GOAL
Would you pull out every line of the material that contains the string "script"?

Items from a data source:
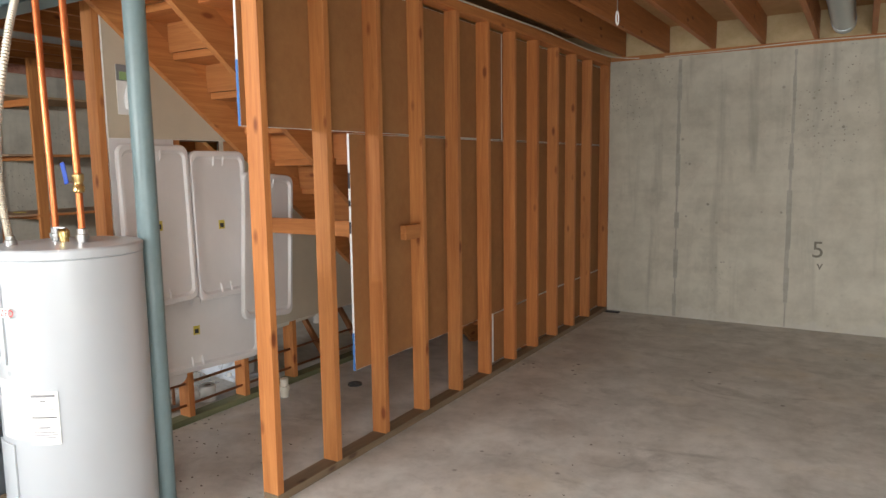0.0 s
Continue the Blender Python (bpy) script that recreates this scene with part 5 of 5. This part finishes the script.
tube("trap", "pvc_white", smooth_path([(-0.05, 0.16, -0.10), (-0.05, 0.16, -0.28), (-0.03, 0.16, -0.35), (0.03, 0.16, -0.35), (0.05, 0.16, -0.28), (0.1, 0.16, -0.24), (0.35, 0.16, -0.24)], 5), 0.02, t2, "white trap pipe", seg=12).matrix_basis = pose(0.12, 0.1, 0)
for z, y0, y1, in ((1.407, 3.86, 4.50), (0.962, 3.86, 4.46)):
    ws = thing("wall_shelf", (W2, (y0 + y1) / 2, z), "small brown shelf board on the studs", "shelf", "small wall shelves")
    box("board", "dark_wood", -0.16, 0.05, -(y1 - y0) / 2 + 0.03, (y1 - y0) / 2, -0.009, 0.009, ws)
    box("bracket", "stud_x", -0.09, 0.0, 0.03, 0.068, -0.06, -0.0095, ws)
# tall mirror leaning on the studs
bmir = thing("tall_mirror", (W2 - 0.006, 5.04, 0.07), "tall mirror with white edge on a brown base board", "mirror")
box("mirror_glass", "mirror", -0.008, -0.002, -0.58, 0.588, 0.025, 1.82, bmir, bevel=0.0)
box("edge_rail", "melamine", -0.022, 0.0, 0.588, 0.625, 0.02, 1.83, bmir, "white edge moulding")
box("backing", "plate_old", -0.0015, 0.0, -0.58, 0.588, 0.025, 1.82, bmir, bevel=0.0)
box("base_board", "dark_wood", -0.04, 0.004, -0.75, 0.65, -0.075, 0.02, bmir, "reddish-brown base board")
# hanging soffit frame
uf = thing("soffit_frame", (-3.728, 4.556, 1.885), "hanging softwood soffit frame with a bottom shelf", "soffit")
box("bottom_board", "stud_y", 0.0, 0.44, 0.0, 0.80, 0.0, 0.02, uf)
for x, y in ((0.0, 0.0), (0.0, 0.762), (0.0, 0.40), (0.36, 0.0)):
    box("hanger", "stud", x, x + 0.089, y, y + 0.038, 0.021, JOIST0 - 1.885 - 0.002, uf)
box("edge_rail", "stud_y", -0.02, -0.001, -0.002, 0.802, -0.01, 0.05, uf)
box("edge_rail", "stud_x", 0.0, 0.60, -0.021, -0.002, -0.01, 0.05, uf)
box("junction_box", "steel", 0.44, 0.5, 0.0, 0.05, 0.05, 0.15, uf, "metal junction box")

# ---- far breaker panel ----
ep = grey_box("electrical_panel", pose(EAST - 0.001, 3.33, 1.40, 0, 0, 90), 0.52, 0.80, 0.1, "grey breaker panel with its door open")
od = box("open_door", "grey_panel", 0.26, 0.52, 0.09, 0.1, 0.02, 0.72, ep, bevel=0.003)
box("circuit_chart", "paper_white", 0.31, 0.45, 0.1005, 0.102, 0.3, 0.62, od, "paper circuit chart", 0.0)
dfp = box("dead_front", "grey_panel", -0.13, 0.15, 0.109, 0.112, 0.10, 0.66, ep, bevel=0.002)
box("breaker_strip", "paper_white", -0.11, -0.08, 0.1125, 0.114, 0.16, 0.6, dfp, "white breaker list", 0.0)
box("breaker_strip", "paper_white", 0.09, 0.12, 0.1125, 0.114, 0.16, 0.6, dfp, "white breaker list", 0.0)
for a, b, c, d in ((-0.03, 0.05, 0.70, 0.75), (-0.05, 0.0, 0.45, 0.62), (0.02, 0.08, 0.45, 0.62), (0.02, 0.08, 0.3, 0.36), (0.02, 0.07, 0.16, 0.2), (-0.05, 0.0, 0.16, 0.22)):
    box("breaker", "ink", a, b, 0.1125, 0.122, c, d, dfp)
so = thing("wall_outlet", (EAST - 0.001, 3.40, 1.22), "white outlet box under the breaker panel", "outlet")
box("plate", "white", -0.045, 0.0, -0.035, 0.035, -0.06, 0.06, so)

# ---- ceiling services ----


def lampholder(x, y, label, bulb=True):
    t = thing("lampholder", (x, y, JOIST0 - 0.001), label, "lamp", "bare lampholders")
    part("socket", bm_lathe(bmesh.new(), [(0.055, -0.0042), (0.055, -0.012), (0.04, -0.03), (0.022, -0.045), (0.022, -0.055)], 24), "white", t, smooth=True)
    box("box", "blue", -0.045, 0.045, -0.045, 0.045, -0.004, 0.0, t, "blue plastic ceiling box")
    if bulb:
        part("bulb", bm_lathe(bmesh.new(), [(0.014, -0.055), (0.016, -0.07), (0.026, -0.095), (0.03, -0.118), (0.022, -0.14), (0, -0.149)], 20), "bulb", t, "unlit frosted bulb", True)
    return t


lampholder(-5.24, -0.045, "white lampholder with an unlit bulb")
lampholder(-4.007, 5.25, "white lampholder on a joist", False)
lampholder(-0.759, 3.1, "white lampholder on a joist", False)
pc = thing("pull_chain", (-1.149, 3.79, JOIST0), "pull chain with a clear ring", "pull chain")
tube("chain", "steel", [(0, 0, 0), (0, 0, -0.19)], 0.003, pc, seg=6)
tube("ring", "acrylic", [(0.0, 0.022 * math.cos(a), -0.225 + 0.036 * math.sin(a)) for a in (2 * math.pi * k / 20 for k in range(21))], 0.004, pc, seg=6)
for x in (-0.155, -5.43):
    rdn = thing("round_duct", (x, 2.1, JOIST0 + 0.07), "round galvanised duct between the joists", "duct", "round ducts")
    tube("duct", "galv", [(0, 0, 0), (0, 4.35, 0)], 0.085, rdn, seg=24)
    for y in (1.4, 2.9, 4.2):
        part("seam", bm_tube(bmesh.new(), [(0, y - 0.01, 0), (0, y + 0.01, 0)], 0.088, 24), "galv", rdn, smooth=True)
rnd = random.Random(11)


def insulation(x0, x1, y0, y1, z0, z1, seed):
    """A batt of pink fibre with a lumpy face."""
    bm = bmesh.new()
    bmesh.ops.create_grid(bm, x_segments=10, y_segments=6, size=0.5)
    bmesh.ops.create_cube(bm, size=1.0)
    bmesh.ops.delete(bm, geom=bm.faces[:60], context="FACES")
    bmesh.ops.subdivide_edges(bm, edges=bm.edges, cuts=5, use_grid_fill=True)
    for v in bm.verts:
        c = v.co.copy()
        v.co = Vector((x0 + (c.x + 0.5) * (x1 - x0), y0 + (c.y + 0.5) * (y1 - y0), z0 + (c.z + 0.5) * (z1 - z0)))
        v.co += 0.028 * noise.noise_vector(v.co * 11 + Vector((seed, 0, 0)))
    return tagged(part("insulation_batt", bm, "pink", smooth=True), "pink fibreglass batt in the joist bay", "insulation", "insulation batts")


for k in range(-14, -5):
    x = -1.165 + 0.406 * k
    insulation(x + 0.03, x + 0.376, NORTH - 0.06, NORTH + 0.025, JOIST0 - 0.02, JOIST1 - 0.02, k)
for k in range(7):
    y = SOUTH + 0.06 + 0.4 * k if k < 3 else JOG_S + 0.1 + 0.62 * (k - 3)
    xw = WEST_IN if k < 3 else WEST
    insulation(xw - 0.08, xw + (0.05 if k < 3 else 0.1), y, y + (0.39 if k < 3 else 0.62), TOP - 0.015, JOIST0 + (0.06 if k < 3 else 0.05), k + 40)
insulation(-8.2, -7.1, JOG_N - 0.09, JOG_N + 0.1, TOP - 0.02, JOIST0 + 0.05, 77)
insulation(-7.12, -6.96, JOG_N - 0.05, 6.6, TOP - 0.02, JOIST0 + 0.06, 78)
cb = thing("ceiling_cable", (0, 0, 0), "pale cable stapled along the sill", "cable", "ceiling cables")
tube("cable", "cable", smooth_path([(-2.05, 2.2, 2.455), (-2.07, 3.4, 2.44), (-2.05, 4.8, 2.452), (-2.0, 6.55, 2.45), (-1.2, 6.63, 2.435), (-0.4, 6.63, 2.45), (0.3, 6.62, 2.44), (1.2, 6.63, 2.452)], 6), 0.005, cb, seg=6)
cb = thing("ceiling_cable", (0, 0, 0), "pale cable run across the joist ends", "cable", "ceiling cables")
tube("cable", "cable", smooth_path([(-6.2, 6.60, 2.50), (-5.4, 6.61, 2.53), (-4.6, 6.60, 2.515), (-3.9, 6.61, 2.54), (-3.4, 6.6, 2.52)], 6), 0.005, cb, seg=6)
bh = thing("black_hose", (0, 0, 0), "black insulated pipe hung below the joists", "pipe")
tube("hose", "black_cable", smooth_path([(-8.2, 0.35, 2.44), (-7.7, 0.5, 2.43), (-7.2, 0.68, 2.43), (-6.2, 0.75, 2.435), (-5.0, 0.77, 2.435), (-4.0, 0.77, 2.435)], 8), 0.024, bh, seg=12)
for k, (ya, yb) in enumerate(((0.30, 0.30), (0.45, 0.45))):
    cpn = thing("overhead_copper_pipe", (0, 0, 0), "copper pipe strapped under the joists", "pipe", "overhead pipes")
    tube("pipe", "old_copper", [(-6.4 + 0.3 * k, ya, 2.452), (-3.4, yb, 2.452)], 0.0095, cpn)
    for x in (-6.0, -5.2, -4.4):
        box("strap", "pvc", x - 0.012, x + 0.012, ya - 0.022, ya + 0.022, 2.438, 2.4695, cpn, "white plastic strap")
    tube("riser", "old_copper", [(-5.6 + 0.3 * k, ya, 2.452), (-5.75 + 0.3 * k, ya - 0.18, 2.456), (-5.78 + 0.3 * k, -0.6, 2.458)], 0.0085, cpn)
mk = thing("chalk_mark", (-0.265, NORTH - 0.0015, 0.60), "black hand-drawn numeral five with arrow", "mark")
text_on("numeral", "5", 0.2, "chalk_grey", pose(0, 0, 0.1, 90, 0, 0), mk)
text_on("arrow", "v", 0.11, "chalk_grey", pose(0.02, 0, -0.03, 90, 0, 0), mk)
for x, y in ((-6.3, 6.64), (-3.42, 6.64), (-2.02, 6.6)):
    tagged(box("black_shim", "black", -0.07, 0.07, -0.03, 0.03, 0, 0.014, bevel=0.003), "small black strip at the wall's foot", "shim").matrix_basis = pose(x, y, 0)

# ---- litter on the slab ----
rnd = random.Random(21)
verts, faces = [], []
for cx, cy, sx, sy, n in ((-2.9, 0.55, 0.5, 0.3, 70), (-2.2, 1.2, 0.3, 0.35, 35), (-4.9, 3.0, 0.5, 0.6, 80), (-3.25, 2.4, 0.3, 0.5, 60), (-2.6, 2.3, 0.4, 0.5, 50), (-6.1, 1.6, 0.9, 0.7, 60), (-1.2, 3.4, 0.6, 1.2, 25), (-5.6, 4.9, 0.5, 0.5, 40)):
    for _ in range(n):
        x, y, r, a = rnd.gauss(cx, sx * 0.6), rnd.gauss(cy, sy * 0.6), rnd.uniform(0.0018, 0.0065) * rnd.choice((1, 1, 1, 1.8)), rnd.uniform(0, 6.28)
        b, hgt = len(verts), rnd.uniform(0.001, 0.004)
        k = 5
        ring = [(x + r * rnd.uniform(0.6, 1.3) * math.cos(a + 6.283 * q / k), y + r * 0.6 * rnd.uniform(0.6, 1.3) * math.sin(a + 6.283 * q / k)) for q in range(k)]
        verts += [(px, py, 0.0005) for px, py in ring] + [(x + (px - x) * 0.6, y + (py - y) * 0.6, hgt) for px, py in ring]
        faces += [(b + q, b + (q + 1) % k, b + k + (q + 1) % k, b + k + q) for q in range(k)] + [tuple(b + k + q for q in range(k))]
me = bpy.data.meshes.new("floor_litter")
me.from_pydata(verts, [], faces)
me.materials.append(M["bark"])
tagged(new("floor_litter", me), "small dark crumbs and leaf bits on the slab", "litter", kind="stuff")
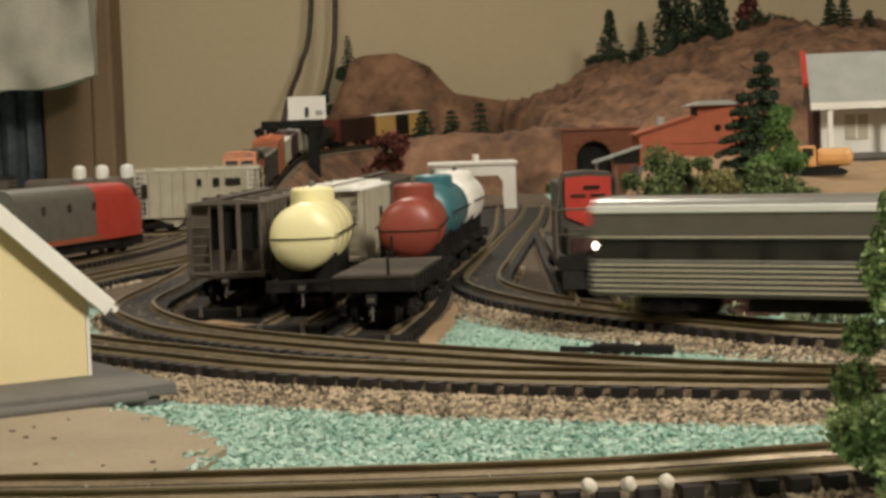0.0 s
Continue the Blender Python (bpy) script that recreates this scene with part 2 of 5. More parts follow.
SPUR = [(0.0645, 0.715), (0.0668, 0.767), (0.0745, 1.0419), (0.083, 1.30)]
YARD_1 = [(-0.0985, 0.770), (-0.0945, 0.80), (-0.0885, 0.91), (-0.079, 1.05)]
YARD_2 = [(-0.0640, 0.688), (-0.0585, 0.736), (-0.0545, 0.84), (-0.046, 0.95), (-0.036, 1.10), (-0.0119, 1.3637), (0.0052, 1.5988)]
YARD_3 = [(-0.0290, 0.639), (-0.0162, 0.751), (-0.0105, 0.86), (-0.0015, 0.95), (0.0125, 1.08), (0.0290, 1.2704), (0.0483, 1.7329)]
BACK_1 = [(-0.4231, 0.844), (-0.3103, 0.978), (-0.2518, 1.0868), (-0.2225, 1.2468), (-0.2153, 1.3904)]
BACK_2 = [(-0.60, 1.45), (-0.15, 1.45)]
BACK_3 = [(-0.62, 1.66), (-0.24, 1.66)]


def dense(points, n=24):
    c = np.array([(*p, RAIL_Z) if len(p) == 2 else p for p in points], float)
    p = np.vstack([2 * c[0] - c[1], c, 2 * c[-1] - c[-2]])
    out = []
    for i in range(1, len(p) - 2):
        p0, p1, p2, p3 = p[i - 1:i + 3]
        da, d, db = (np.linalg.norm(v[:2]) for v in (p1 - p0, p2 - p1, p3 - p2))
        m1, m2 = (p2 - p0) / (da + d) * d, (p3 - p1) / (d + db) * d
        for k in range(n):
            t = k / n
            out.append((2 * t**3 - 3 * t * t + 1) * p1 + (t**3 - 2 * t * t + t) * m1 + (-2 * t**3 + 3 * t * t) * p2 + (t**3 - t * t) * m2)
    out.append(p[-2])
    return np.array(out)


class Path:
    def __init__(self, points):
        self.p = dense(points)
        self.s = np.r_[0, np.cumsum(np.linalg.norm(np.diff(self.p[:, :2], axis=0), axis=1))]
        self.length = self.s[-1]

    def at(self, s):
        q = np.array([np.interp(s, self.s, self.p[:, k]) for k in range(3)])
        if s > self.length:
            d = self.p[-1] - self.p[-2]
            q = self.p[-1] + d / np.linalg.norm(d) * (s - self.length)
        if s < 0:
            d = self.p[0] - self.p[1]
            q = self.p[0] + d / np.linalg.norm(d) * (-s)
        return q

    def seat(self, s, half):
        """Pose of a car centred at s whose trucks stand half a wheelbase fore and aft; it faces growing s."""
        a, b = self.at(s + half), self.at(s - half)
        d = Vector(a - b)
        return Matrix.Translation((a + b) / 2) @ pose(0, 0, 0, 0, -math.degrees(math.atan2(d.z, math.hypot(d.x, d.y))), math.degrees(math.atan2(d.y, d.x)))


PATHS = {k: Path(v) for k, v in dict(main=MAIN, inner=INNER, right=RIGHT, front=FRONT, spur=SPUR, y1=YARD_1, y2=YARD_2, y3=YARD_3, b1=BACK_1, b2=BACK_2, b3=BACK_3).items()}


# ---------- room and table ----------
def room():
    def wall(name, b, m, label):
        return solid(name, b, m, label, "wall", kind="structure")
    wall("wall_north", box(-2.0, 3.0, 3.62, 3.72, -1.0, 1.4), M_WALL, "plain beige painted wall behind the layout")
    wall("wall_south", box(-2.0, 3.0, -1.6, -1.5, -1.0, 1.4), M_WALL, "plain beige painted wall")
    wall("wall_west", box(-2.1, -2.0, -1.6, 3.72, -1.0, 1.4), M_WALL, "plain beige painted side wall")
    wall("wall_east", box(3.0, 3.1, -1.6, 3.72, -1.0, 1.4), M_WALL, "plain beige painted side wall")
    solid("floor", box(-2.1, 3.1, -1.6, 3.72, -1.1, -1.0), M_FLOOR, "brown carpeted room floor", "floor", kind="structure")
    solid("ceiling", box(-2.1, 3.1, -1.6, 3.72, 1.4, 1.5), M_CEIL, "white room ceiling", "ceiling", kind="structure")
    # The last two fixtures are invented to go with the added lamps.
    for x, y in ((0.95, -0.45), (-0.85, 0.25), (-0.15, 2.2)):
        f = thing("unseen_ceiling_light", "unseen round frosted ceiling light", "lamp", m=pose(x, y, 1.4))
        part("base", cyl(bmesh.new(), (0, 0, -0.012), (0, 0, 0), 0.17, 32), M_PURE, f)
        part("rim", lathe(bmesh.new(), [(-0.035, 0.185), (-0.012, 0.185), (-0.012, 0.172), (-0.035, 0.172)], 32, "Z"), M_STEEL, f)
    # doorway furniture at the far end of the room
    d = thing("door_frame", "tall brown wooden door frame", "door frame", kind="structure")
    part("jamb", box(-0.800, -0.700, 3.50, 3.60, -1.0, 0.9, 0.004), M_BROWN, d)
    part("casing", box(-0.700, -0.655, 3.49, 3.61, -1.0, 0.9, 0.006), M_BROWN, d)
    c = bmesh.new()
    n = 60
    pts = [(-1.28 + 0.485 * k / n, 3.52 + 0.018 * math.sin(k * 1.1) + 0.006 * math.sin(k * 2.7)) for k in range(n + 1)]
    prism(c, pts + [(x, y + 0.006) for x, y in reversed(pts)], "Z", -0.98, 0.7)
    solid("curtain", c, M_NAVY, "dark blue-grey hanging curtain", "curtain", smooth=True)
    # white cloth bundle hanging before the curtain
    c = bmesh.new()
    nx, nz = 26, 16
    for side, y in ((0, 3.28), (1, 3.34)):
        grid = [[c.verts.new((-0.995 + 0.342 * i / nx, y + (0.016 * noise.noise((i * 0.22, j * 0.3, side * 9)) + 0.010 * math.sin(i * 0.55 + j * 0.3)) * (1 - 2 * side),
                              0.186 - 0.006 * math.sin(i * 0.4) + 0.30 * j / nz + 0.028 * (i / nx) * (1 - j / nz) - 0.018 * (1 - i / nx) * (1 - j / nz))) for j in range(nz + 1)] for i in range(nx + 1)]
        for i in range(nx):
            for j in range(nz):
                c.faces.new((grid[i][j], grid[i + 1][j], grid[i + 1][j + 1], grid[i][j + 1]))
        if side == 0:
            front = grid
        else:
            for i in range(nx):
                c.faces.new((front[i][0], grid[i][0], grid[i + 1][0], front[i + 1][0]))
                c.faces.new((front[i][nz], front[i + 1][nz], grid[i + 1][nz], grid[i][nz]))
            for j in range(nz):
                c.faces.new((front[nx][j], grid[nx][j], grid[nx][j + 1], front[nx][j + 1]))
    solid("hanging_cloth", c, M_CLOTH, "off-white folded cloth hung by the doorway", "cloth", smooth=True)
    rod = cyl(bmesh.new(), (-1.3, 3.31, 0.50), (-0.66, 3.31, 0.50), 0.008, 12)
    bx(rod, -0.70, -0.685, 3.31, 3.50, 0.492, 0.508)
    solid("cloth_rod", rod, M_BROWN, "wooden rod holding the cloth", "rod")
    # table
    t = thing("layout_table", "large flat layout table", "table", kind="structure")
    part("tabletop", box(-1.25, 2.7, -0.35, 3.60, -0.04, -0.004), M_BROWN, t)
    for x in (-1.15, 2.6):
        for y in (-0.25, 3.5):
            part("leg", box(x - 0.03, x + 0.03, y - 0.03, y + 0.03, -1.0, -0.04), M_BROWN, t)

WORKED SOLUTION
Continue the Blender Python (bpy) script that recreates this scene with part 5 of 5. This part finishes the script.
Continue the Blender Python (bpy) script that recreates this scene with part 2 of 5. More parts follow.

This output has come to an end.